Write out every line of the material as it stands, apart from the pictures.

--- DATA EXTRACT ---

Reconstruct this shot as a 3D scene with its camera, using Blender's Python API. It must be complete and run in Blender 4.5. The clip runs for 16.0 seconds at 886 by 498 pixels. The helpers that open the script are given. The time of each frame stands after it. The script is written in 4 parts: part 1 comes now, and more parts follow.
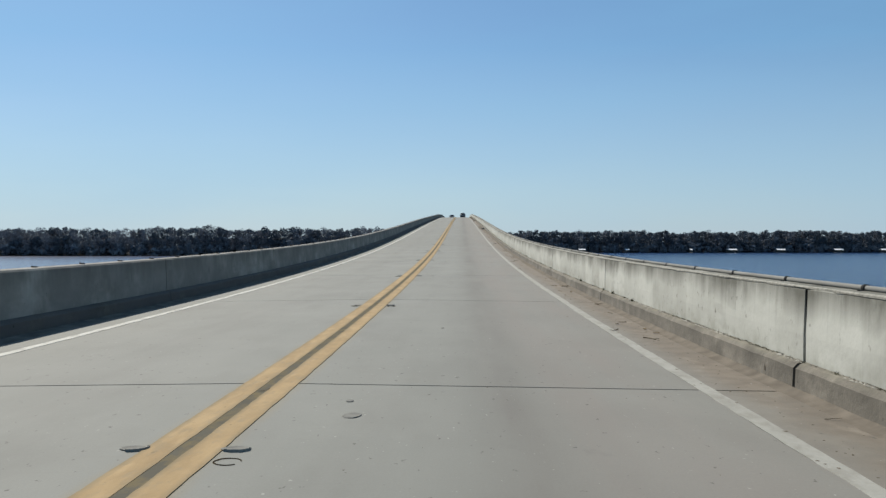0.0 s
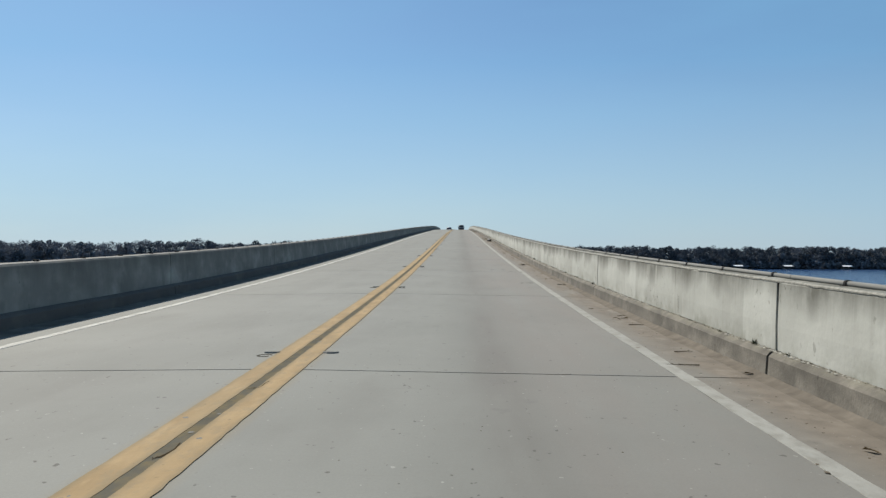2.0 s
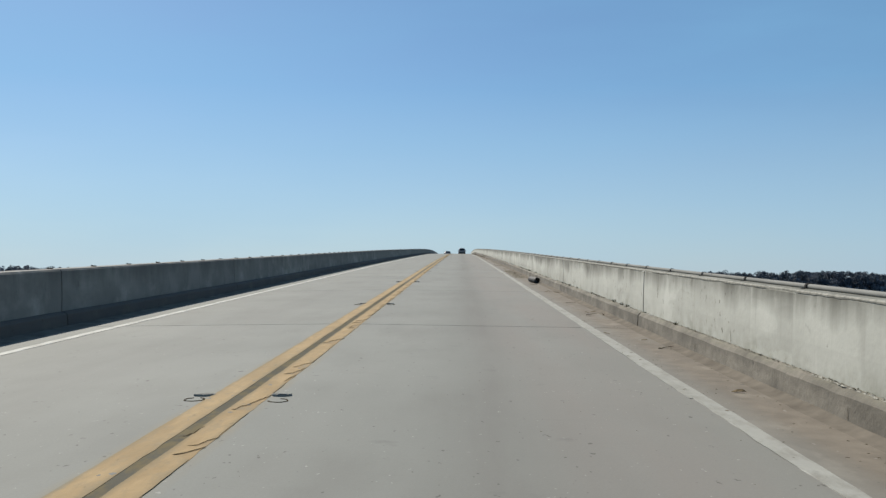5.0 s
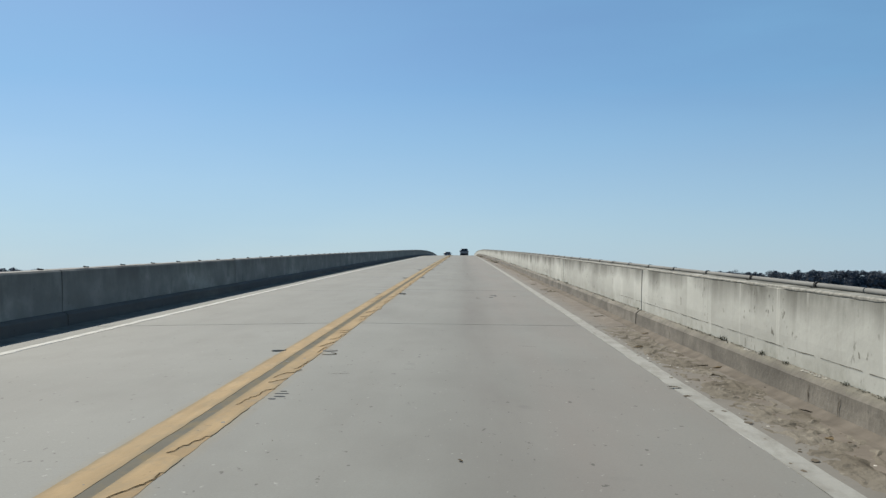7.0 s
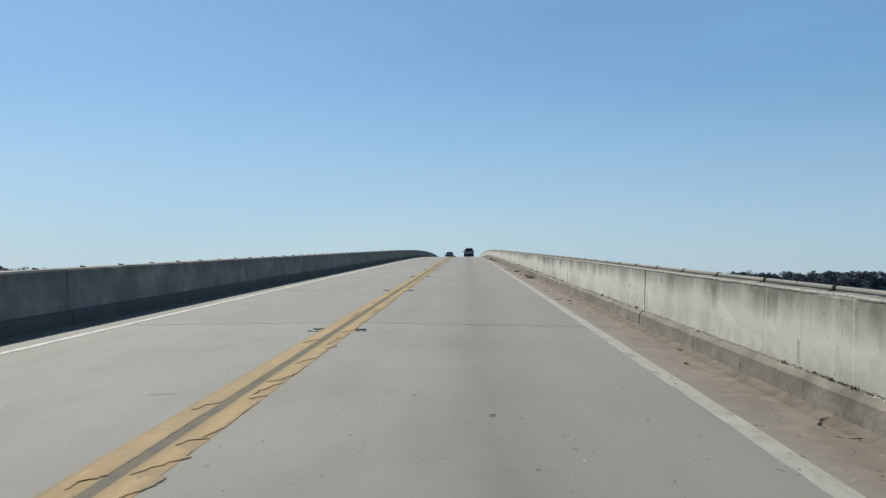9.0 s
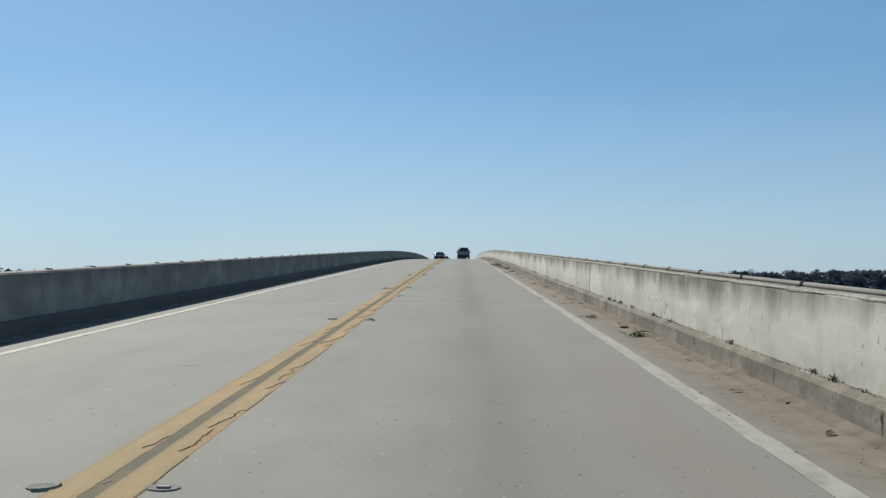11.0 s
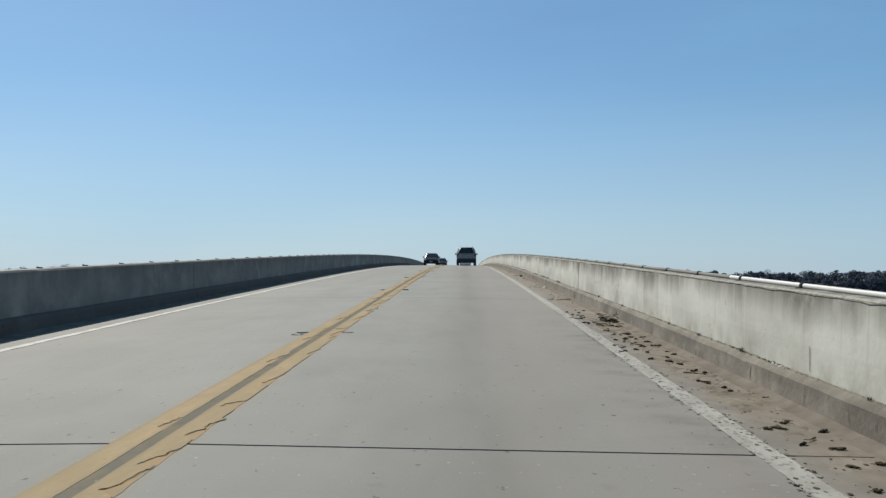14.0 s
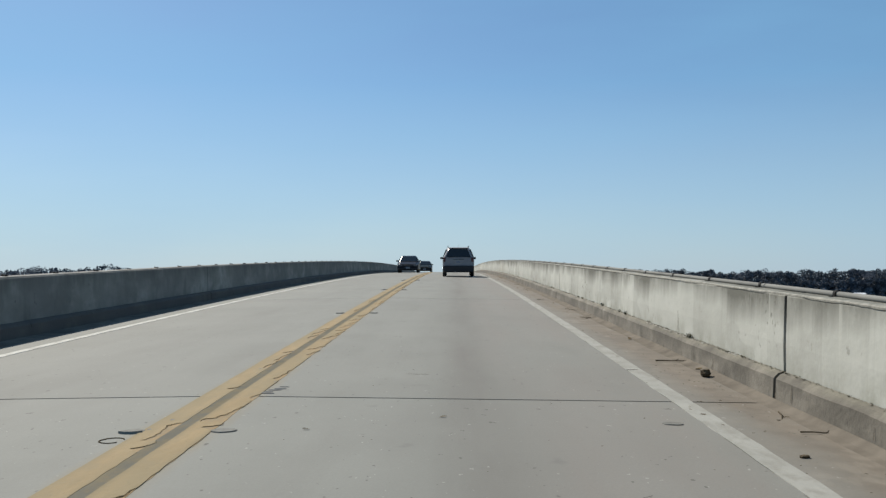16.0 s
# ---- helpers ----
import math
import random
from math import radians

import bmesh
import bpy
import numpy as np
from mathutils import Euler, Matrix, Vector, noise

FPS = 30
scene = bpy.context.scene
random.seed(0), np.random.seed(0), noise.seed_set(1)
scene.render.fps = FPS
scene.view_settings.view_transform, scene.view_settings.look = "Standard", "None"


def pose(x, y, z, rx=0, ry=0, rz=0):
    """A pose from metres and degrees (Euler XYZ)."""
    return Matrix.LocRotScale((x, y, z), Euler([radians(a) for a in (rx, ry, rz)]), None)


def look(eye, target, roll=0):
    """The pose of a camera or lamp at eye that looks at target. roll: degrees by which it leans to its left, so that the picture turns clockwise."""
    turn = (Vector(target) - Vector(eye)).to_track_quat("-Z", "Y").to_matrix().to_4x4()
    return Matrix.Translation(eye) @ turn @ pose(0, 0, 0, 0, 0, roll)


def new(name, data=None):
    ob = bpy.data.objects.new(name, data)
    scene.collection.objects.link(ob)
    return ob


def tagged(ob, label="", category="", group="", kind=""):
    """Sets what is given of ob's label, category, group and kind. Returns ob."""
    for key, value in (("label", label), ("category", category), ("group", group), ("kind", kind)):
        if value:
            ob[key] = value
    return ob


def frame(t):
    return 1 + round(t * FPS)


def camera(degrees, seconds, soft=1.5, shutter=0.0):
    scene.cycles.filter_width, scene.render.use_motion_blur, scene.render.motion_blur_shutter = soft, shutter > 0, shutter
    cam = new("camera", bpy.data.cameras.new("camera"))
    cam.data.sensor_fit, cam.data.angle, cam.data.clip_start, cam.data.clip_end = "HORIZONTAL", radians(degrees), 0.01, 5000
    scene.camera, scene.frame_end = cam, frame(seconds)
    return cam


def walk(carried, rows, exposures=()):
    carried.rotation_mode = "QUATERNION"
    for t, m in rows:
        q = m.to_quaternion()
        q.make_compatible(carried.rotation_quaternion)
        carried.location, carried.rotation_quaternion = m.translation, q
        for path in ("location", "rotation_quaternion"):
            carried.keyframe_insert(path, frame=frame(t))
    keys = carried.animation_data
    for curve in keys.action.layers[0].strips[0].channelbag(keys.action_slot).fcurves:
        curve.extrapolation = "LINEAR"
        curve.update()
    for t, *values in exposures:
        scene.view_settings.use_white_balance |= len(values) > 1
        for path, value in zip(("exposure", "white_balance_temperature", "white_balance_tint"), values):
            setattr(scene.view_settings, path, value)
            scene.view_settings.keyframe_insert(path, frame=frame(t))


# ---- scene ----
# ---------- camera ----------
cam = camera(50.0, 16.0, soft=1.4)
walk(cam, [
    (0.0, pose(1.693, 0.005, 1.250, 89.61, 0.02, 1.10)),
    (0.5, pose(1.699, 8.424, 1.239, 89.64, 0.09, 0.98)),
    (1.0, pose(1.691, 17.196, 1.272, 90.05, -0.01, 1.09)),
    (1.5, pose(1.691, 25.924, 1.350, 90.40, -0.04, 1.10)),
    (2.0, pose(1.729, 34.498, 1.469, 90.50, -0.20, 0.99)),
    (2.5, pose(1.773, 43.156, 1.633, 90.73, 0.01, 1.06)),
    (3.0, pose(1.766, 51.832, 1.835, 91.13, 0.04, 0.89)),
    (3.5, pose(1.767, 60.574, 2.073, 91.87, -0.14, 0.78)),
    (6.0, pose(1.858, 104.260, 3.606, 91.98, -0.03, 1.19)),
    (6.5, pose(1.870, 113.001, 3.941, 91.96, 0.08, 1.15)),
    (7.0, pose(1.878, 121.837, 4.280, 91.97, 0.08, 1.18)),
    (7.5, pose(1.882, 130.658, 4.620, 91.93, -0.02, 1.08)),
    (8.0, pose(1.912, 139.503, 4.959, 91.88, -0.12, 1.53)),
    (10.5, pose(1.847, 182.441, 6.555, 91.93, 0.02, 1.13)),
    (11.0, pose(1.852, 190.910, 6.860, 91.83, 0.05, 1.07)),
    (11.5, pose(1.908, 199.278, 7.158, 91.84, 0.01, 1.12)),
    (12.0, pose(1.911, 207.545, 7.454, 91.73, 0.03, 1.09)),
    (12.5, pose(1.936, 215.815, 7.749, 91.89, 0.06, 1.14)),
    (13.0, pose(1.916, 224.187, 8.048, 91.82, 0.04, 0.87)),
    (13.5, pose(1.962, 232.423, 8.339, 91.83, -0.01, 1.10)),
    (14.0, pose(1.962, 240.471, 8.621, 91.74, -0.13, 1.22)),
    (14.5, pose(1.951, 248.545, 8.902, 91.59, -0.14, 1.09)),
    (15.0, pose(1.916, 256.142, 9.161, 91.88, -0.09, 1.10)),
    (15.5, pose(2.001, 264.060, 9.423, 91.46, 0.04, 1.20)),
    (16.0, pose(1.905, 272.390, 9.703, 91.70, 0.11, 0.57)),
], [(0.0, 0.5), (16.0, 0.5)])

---

- [THE SOLUTION]:
Reconstruct this shot as a 3D scene with its camera, using Blender's Python API. It must be complete and run in Blender 4.5. The clip runs for 16.0 seconds at 886 by 498 pixels. The helpers that open the script are given. The time of each frame stands after it. The script is written in 4 parts: part 1 comes now, and more parts follow.
0.0 s
2.0 s
5.0 s
7.0 s
9.0 s
11.0 s
14.0 s
16.0 s
# ---- helpers ----
import math
import random
from math import radians

import bmesh
import bpy
import numpy as np
from mathutils import Euler, Matrix, Vector, noise

FPS = 30
scene = bpy.context.scene
random.seed(0), np.random.seed(0), noise.seed_set(1)
scene.render.fps = FPS
scene.view_settings.view_transform, scene.view_settings.look = "Standard", "None"


def pose(x, y, z, rx=0, ry=0, rz=0):
    """A pose from metres and degrees (Euler XYZ)."""
    return Matrix.LocRotScale((x, y, z), Euler([radians(a) for a in (rx, ry, rz)]), None)


def look(eye, target, roll=0):
    """The pose of a camera or lamp at eye that looks at target. roll: degrees by which it leans to its left, so that the picture turns clockwise."""
    turn = (Vector(target) - Vector(eye)).to_track_quat("-Z", "Y").to_matrix().to_4x4()
    return Matrix.Translation(eye) @ turn @ pose(0, 0, 0, 0, 0, roll)


def new(name, data=None):
    ob = bpy.data.objects.new(name, data)
    scene.collection.objects.link(ob)
    return ob


def tagged(ob, label="", category="", group="", kind=""):
    """Sets what is given of ob's label, category, group and kind. Returns ob."""
    for key, value in (("label", label), ("category", category), ("group", group), ("kind", kind)):
        if value:
            ob[key] = value
    return ob


def frame(t):
    return 1 + round(t * FPS)


def camera(degrees, seconds, soft=1.5, shutter=0.0):
    scene.cycles.filter_width, scene.render.use_motion_blur, scene.render.motion_blur_shutter = soft, shutter > 0, shutter
    cam = new("camera", bpy.data.cameras.new("camera"))
    cam.data.sensor_fit, cam.data.angle, cam.data.clip_start, cam.data.clip_end = "HORIZONTAL", radians(degrees), 0.01, 5000
    scene.camera, scene.frame_end = cam, frame(seconds)
    return cam


def walk(carried, rows, exposures=()):
    carried.rotation_mode = "QUATERNION"
    for t, m in rows:
        q = m.to_quaternion()
        q.make_compatible(carried.rotation_quaternion)
        carried.location, carried.rotation_quaternion = m.translation, q
        for path in ("location", "rotation_quaternion"):
            carried.keyframe_insert(path, frame=frame(t))
    keys = carried.animation_data
    for curve in keys.action.layers[0].strips[0].channelbag(keys.action_slot).fcurves:
        curve.extrapolation = "LINEAR"
        curve.update()
    for t, *values in exposures:
        scene.view_settings.use_white_balance |= len(values) > 1
        for path, value in zip(("exposure", "white_balance_temperature", "white_balance_tint"), values):
            setattr(scene.view_settings, path, value)
            scene.view_settings.keyframe_insert(path, frame=frame(t))


# ---- scene ----
# ---------- camera ----------
cam = camera(50.0, 16.0, soft=1.4)
walk(cam, [
    (0.0, pose(1.693, 0.005, 1.250, 89.61, 0.02, 1.10)),
    (0.5, pose(1.699, 8.424, 1.239, 89.64, 0.09, 0.98)),
    (1.0, pose(1.691, 17.196, 1.272, 90.05, -0.01, 1.09)),
    (1.5, pose(1.691, 25.924, 1.350, 90.40, -0.04, 1.10)),
    (2.0, pose(1.729, 34.498, 1.469, 90.50, -0.20, 0.99)),
    (2.5, pose(1.773, 43.156, 1.633, 90.73, 0.01, 1.06)),
    (3.0, pose(1.766, 51.832, 1.835, 91.13, 0.04, 0.89)),
    (3.5, pose(1.767, 60.574, 2.073, 91.87, -0.14, 0.78)),
    (6.0, pose(1.858, 104.260, 3.606, 91.98, -0.03, 1.19)),
    (6.5, pose(1.870, 113.001, 3.941, 91.96, 0.08, 1.15)),
    (7.0, pose(1.878, 121.837, 4.280, 91.97, 0.08, 1.18)),
    (7.5, pose(1.882, 130.658, 4.620, 91.93, -0.02, 1.08)),
    (8.0, pose(1.912, 139.503, 4.959, 91.88, -0.12, 1.53)),
    (10.5, pose(1.847, 182.441, 6.555, 91.93, 0.02, 1.13)),
    (11.0, pose(1.852, 190.910, 6.860, 91.83, 0.05, 1.07)),
    (11.5, pose(1.908, 199.278, 7.158, 91.84, 0.01, 1.12)),
    (12.0, pose(1.911, 207.545, 7.454, 91.73, 0.03, 1.09)),
    (12.5, pose(1.936, 215.815, 7.749, 91.89, 0.06, 1.14)),
    (13.0, pose(1.916, 224.187, 8.048, 91.82, 0.04, 0.87)),
    (13.5, pose(1.962, 232.423, 8.339, 91.83, -0.01, 1.10)),
    (14.0, pose(1.962, 240.471, 8.621, 91.74, -0.13, 1.22)),
    (14.5, pose(1.951, 248.545, 8.902, 91.59, -0.14, 1.09)),
    (15.0, pose(1.916, 256.142, 9.161, 91.88, -0.09, 1.10)),
    (15.5, pose(2.001, 264.060, 9.423, 91.46, 0.04, 1.20)),
    (16.0, pose(1.905, 272.390, 9.703, 91.70, 0.11, 0.57)),
], [(0.0, 0.5), (16.0, 0.5)])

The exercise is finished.